Problem - Pull out every line of the listing below where "kind" appears.

Information supplied -
◆ ◆ ◆ ◆ ◆ ◆ ◆

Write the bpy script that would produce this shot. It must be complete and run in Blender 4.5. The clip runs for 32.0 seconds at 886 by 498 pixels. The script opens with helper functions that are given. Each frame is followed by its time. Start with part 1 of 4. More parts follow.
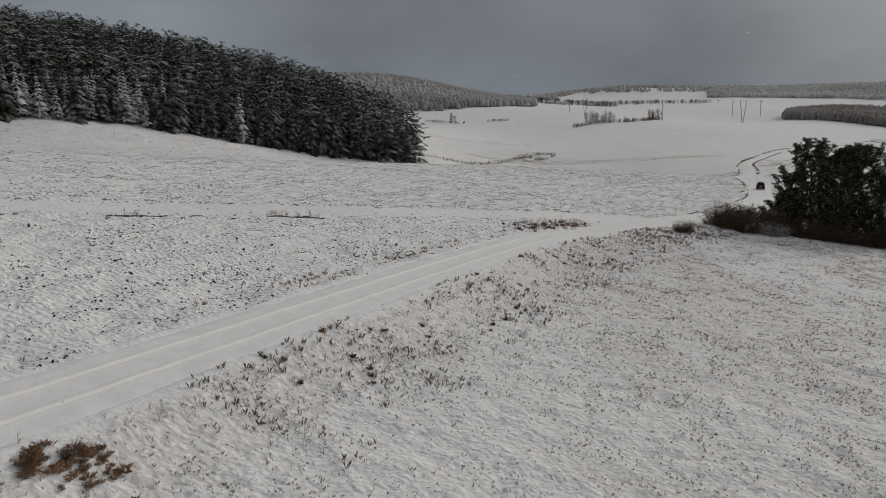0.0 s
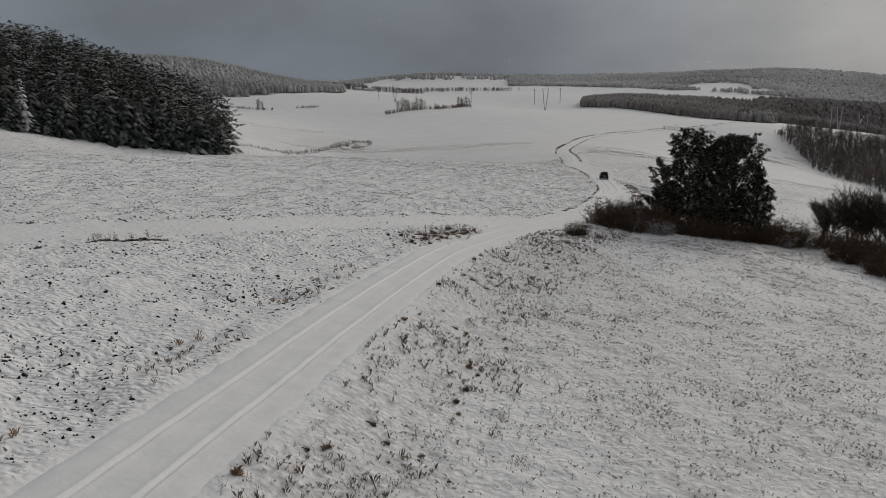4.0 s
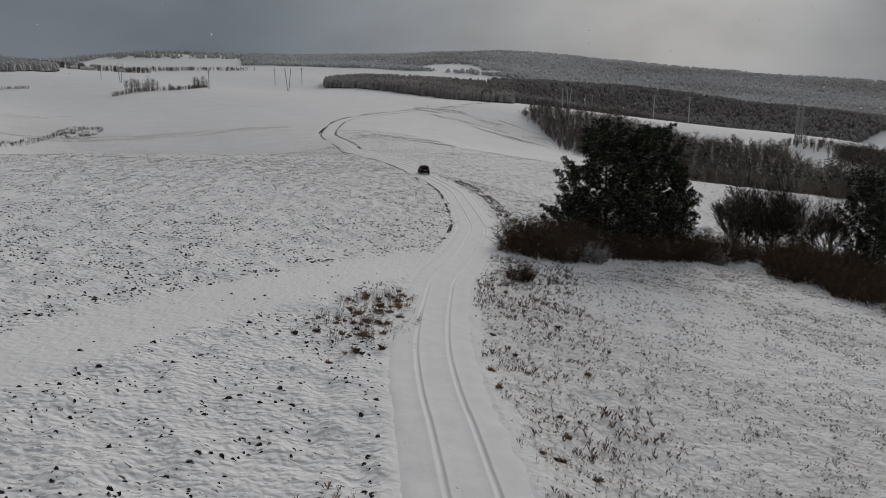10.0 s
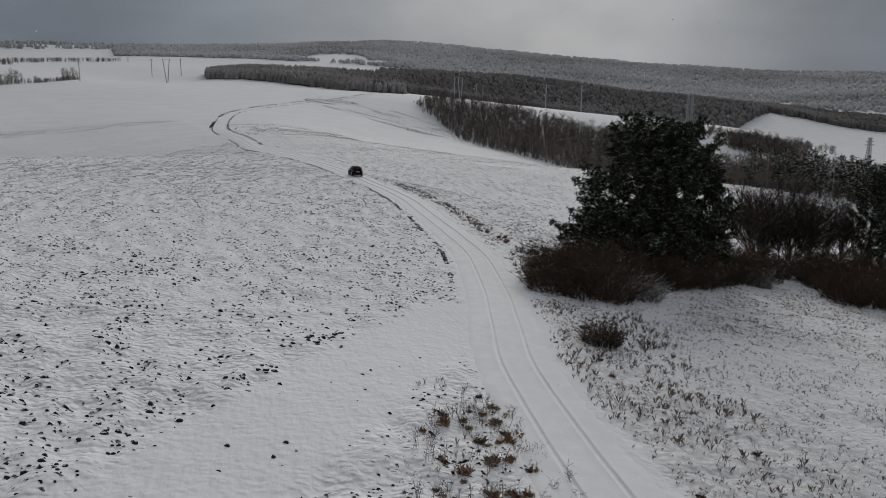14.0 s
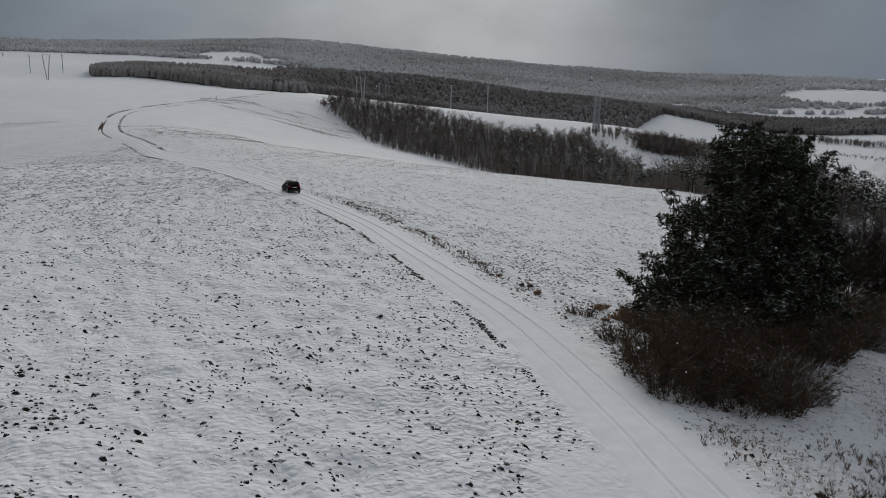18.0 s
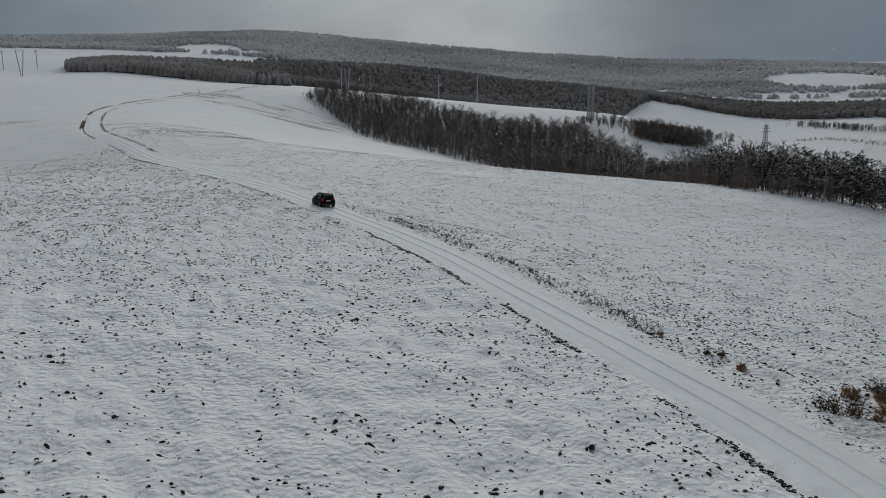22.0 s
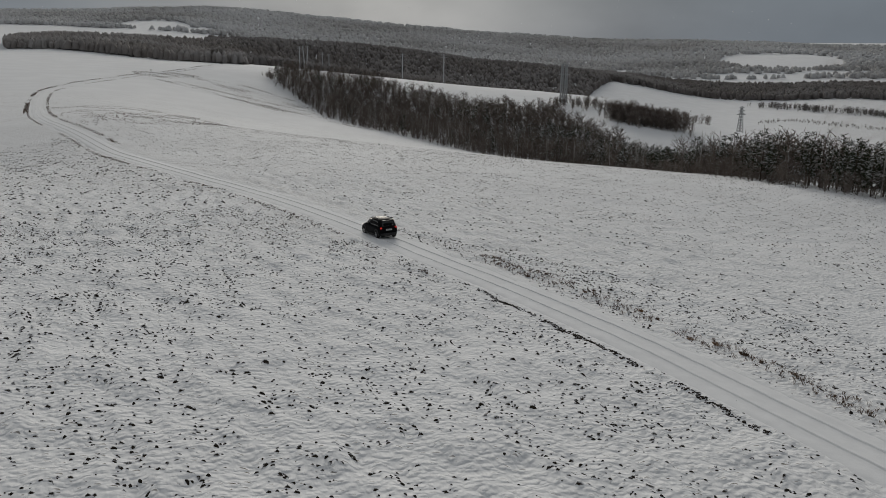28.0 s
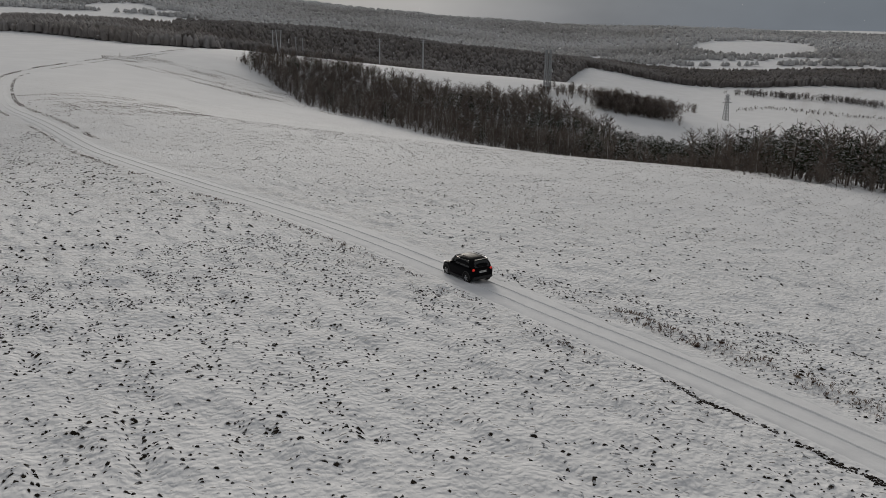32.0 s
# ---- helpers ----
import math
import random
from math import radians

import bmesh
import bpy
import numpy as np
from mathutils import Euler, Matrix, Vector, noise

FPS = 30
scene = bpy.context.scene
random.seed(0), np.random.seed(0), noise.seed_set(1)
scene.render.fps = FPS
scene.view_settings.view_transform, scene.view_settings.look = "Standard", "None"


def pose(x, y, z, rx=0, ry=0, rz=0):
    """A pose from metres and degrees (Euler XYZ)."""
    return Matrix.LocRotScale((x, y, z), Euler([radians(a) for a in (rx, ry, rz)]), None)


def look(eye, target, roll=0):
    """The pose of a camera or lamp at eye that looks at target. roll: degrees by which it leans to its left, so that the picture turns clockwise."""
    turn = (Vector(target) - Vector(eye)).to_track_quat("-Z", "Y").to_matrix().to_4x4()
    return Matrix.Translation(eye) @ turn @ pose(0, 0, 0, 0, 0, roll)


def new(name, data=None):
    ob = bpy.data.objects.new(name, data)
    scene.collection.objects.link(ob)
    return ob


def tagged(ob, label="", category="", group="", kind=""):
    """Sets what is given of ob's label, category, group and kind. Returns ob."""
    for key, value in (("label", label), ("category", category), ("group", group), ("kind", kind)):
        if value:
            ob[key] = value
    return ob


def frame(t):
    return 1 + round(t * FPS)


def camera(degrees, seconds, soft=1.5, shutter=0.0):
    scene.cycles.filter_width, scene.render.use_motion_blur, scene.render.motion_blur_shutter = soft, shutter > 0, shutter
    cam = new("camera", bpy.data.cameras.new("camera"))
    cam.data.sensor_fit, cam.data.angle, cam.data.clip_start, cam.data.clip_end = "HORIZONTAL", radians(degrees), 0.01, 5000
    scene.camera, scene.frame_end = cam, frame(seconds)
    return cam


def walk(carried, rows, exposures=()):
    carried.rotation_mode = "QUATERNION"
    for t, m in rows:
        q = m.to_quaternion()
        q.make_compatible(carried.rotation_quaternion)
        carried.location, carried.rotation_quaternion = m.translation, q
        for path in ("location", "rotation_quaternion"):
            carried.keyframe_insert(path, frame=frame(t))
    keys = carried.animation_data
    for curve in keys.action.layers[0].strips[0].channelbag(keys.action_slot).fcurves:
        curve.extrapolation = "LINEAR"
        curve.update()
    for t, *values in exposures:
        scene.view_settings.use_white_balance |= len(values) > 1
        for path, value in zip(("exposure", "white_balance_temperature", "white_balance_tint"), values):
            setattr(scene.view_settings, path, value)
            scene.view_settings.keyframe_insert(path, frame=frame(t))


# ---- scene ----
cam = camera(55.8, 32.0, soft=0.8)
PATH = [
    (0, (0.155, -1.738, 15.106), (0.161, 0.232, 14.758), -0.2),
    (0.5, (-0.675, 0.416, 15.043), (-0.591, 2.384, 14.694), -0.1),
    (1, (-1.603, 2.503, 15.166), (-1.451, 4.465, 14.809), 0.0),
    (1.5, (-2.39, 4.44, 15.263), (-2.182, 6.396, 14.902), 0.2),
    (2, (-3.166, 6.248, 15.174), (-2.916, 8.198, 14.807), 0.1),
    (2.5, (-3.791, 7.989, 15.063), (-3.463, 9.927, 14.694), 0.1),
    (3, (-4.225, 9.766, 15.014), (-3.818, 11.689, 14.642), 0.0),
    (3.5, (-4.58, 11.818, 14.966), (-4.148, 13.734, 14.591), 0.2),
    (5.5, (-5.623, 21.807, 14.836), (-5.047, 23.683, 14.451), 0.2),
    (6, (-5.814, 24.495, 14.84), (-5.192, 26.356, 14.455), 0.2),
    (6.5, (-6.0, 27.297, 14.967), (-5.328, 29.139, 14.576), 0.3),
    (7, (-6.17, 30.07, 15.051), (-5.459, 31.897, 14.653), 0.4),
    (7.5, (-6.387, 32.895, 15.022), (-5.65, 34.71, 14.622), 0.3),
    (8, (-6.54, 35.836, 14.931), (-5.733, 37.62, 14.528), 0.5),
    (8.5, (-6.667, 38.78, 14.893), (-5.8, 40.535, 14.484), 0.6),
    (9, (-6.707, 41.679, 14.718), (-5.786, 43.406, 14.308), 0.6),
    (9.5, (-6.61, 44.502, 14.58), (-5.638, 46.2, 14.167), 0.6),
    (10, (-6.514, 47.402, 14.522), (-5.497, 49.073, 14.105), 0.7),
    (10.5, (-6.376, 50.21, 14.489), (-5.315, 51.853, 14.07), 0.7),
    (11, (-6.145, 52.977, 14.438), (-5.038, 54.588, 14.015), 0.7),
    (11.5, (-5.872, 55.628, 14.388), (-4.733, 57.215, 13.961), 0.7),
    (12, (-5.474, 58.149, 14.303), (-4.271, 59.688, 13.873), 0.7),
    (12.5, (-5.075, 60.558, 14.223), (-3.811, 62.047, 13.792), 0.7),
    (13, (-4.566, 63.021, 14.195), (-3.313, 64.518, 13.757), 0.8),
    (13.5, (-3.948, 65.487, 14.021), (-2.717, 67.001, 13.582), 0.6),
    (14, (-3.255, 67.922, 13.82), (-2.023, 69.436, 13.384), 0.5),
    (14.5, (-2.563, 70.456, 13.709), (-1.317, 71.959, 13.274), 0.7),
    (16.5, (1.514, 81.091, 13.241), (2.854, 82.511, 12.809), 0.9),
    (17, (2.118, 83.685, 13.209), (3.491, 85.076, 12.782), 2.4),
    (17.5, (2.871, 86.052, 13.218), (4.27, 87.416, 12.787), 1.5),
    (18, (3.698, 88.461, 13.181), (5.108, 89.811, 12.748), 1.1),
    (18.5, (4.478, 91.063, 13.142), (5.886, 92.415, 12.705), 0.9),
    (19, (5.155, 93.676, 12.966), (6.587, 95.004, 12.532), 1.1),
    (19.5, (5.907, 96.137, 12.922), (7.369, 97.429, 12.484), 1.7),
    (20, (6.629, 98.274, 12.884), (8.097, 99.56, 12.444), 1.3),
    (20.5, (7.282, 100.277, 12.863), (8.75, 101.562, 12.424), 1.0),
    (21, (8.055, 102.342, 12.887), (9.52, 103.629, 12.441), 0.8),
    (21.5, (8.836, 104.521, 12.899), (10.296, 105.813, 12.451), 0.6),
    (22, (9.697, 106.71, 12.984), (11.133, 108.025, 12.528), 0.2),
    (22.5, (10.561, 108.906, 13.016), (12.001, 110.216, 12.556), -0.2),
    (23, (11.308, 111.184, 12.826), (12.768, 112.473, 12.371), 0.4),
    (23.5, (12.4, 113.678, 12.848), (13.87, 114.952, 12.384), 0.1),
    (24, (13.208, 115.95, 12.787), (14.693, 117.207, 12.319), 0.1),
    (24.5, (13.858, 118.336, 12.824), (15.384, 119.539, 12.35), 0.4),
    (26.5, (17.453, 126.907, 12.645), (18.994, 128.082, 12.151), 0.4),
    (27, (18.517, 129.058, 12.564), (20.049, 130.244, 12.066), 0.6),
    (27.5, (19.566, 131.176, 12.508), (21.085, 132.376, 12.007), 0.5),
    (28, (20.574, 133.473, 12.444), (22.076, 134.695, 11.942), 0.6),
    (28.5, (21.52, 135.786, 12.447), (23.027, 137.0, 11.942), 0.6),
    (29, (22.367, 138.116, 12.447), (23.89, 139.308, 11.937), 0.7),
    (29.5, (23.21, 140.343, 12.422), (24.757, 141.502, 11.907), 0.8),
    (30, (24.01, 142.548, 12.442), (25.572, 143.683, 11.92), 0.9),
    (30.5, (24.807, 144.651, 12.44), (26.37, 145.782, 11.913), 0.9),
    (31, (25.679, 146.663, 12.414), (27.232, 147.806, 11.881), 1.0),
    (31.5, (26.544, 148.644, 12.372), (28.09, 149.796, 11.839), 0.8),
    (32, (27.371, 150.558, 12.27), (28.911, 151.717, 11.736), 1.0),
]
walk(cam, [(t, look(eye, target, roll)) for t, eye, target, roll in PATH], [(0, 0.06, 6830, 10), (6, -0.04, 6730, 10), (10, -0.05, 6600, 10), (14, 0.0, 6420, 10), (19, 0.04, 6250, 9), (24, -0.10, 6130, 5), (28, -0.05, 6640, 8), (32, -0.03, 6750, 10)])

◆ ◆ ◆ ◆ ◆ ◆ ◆

Reply -
def tagged(ob, label="", category="", group="", kind=""):
    """Sets what is given of ob's label, category, group and kind. Returns ob."""
    for key, value in (("label", label), ("category", category), ("group", group), ("kind", kind)):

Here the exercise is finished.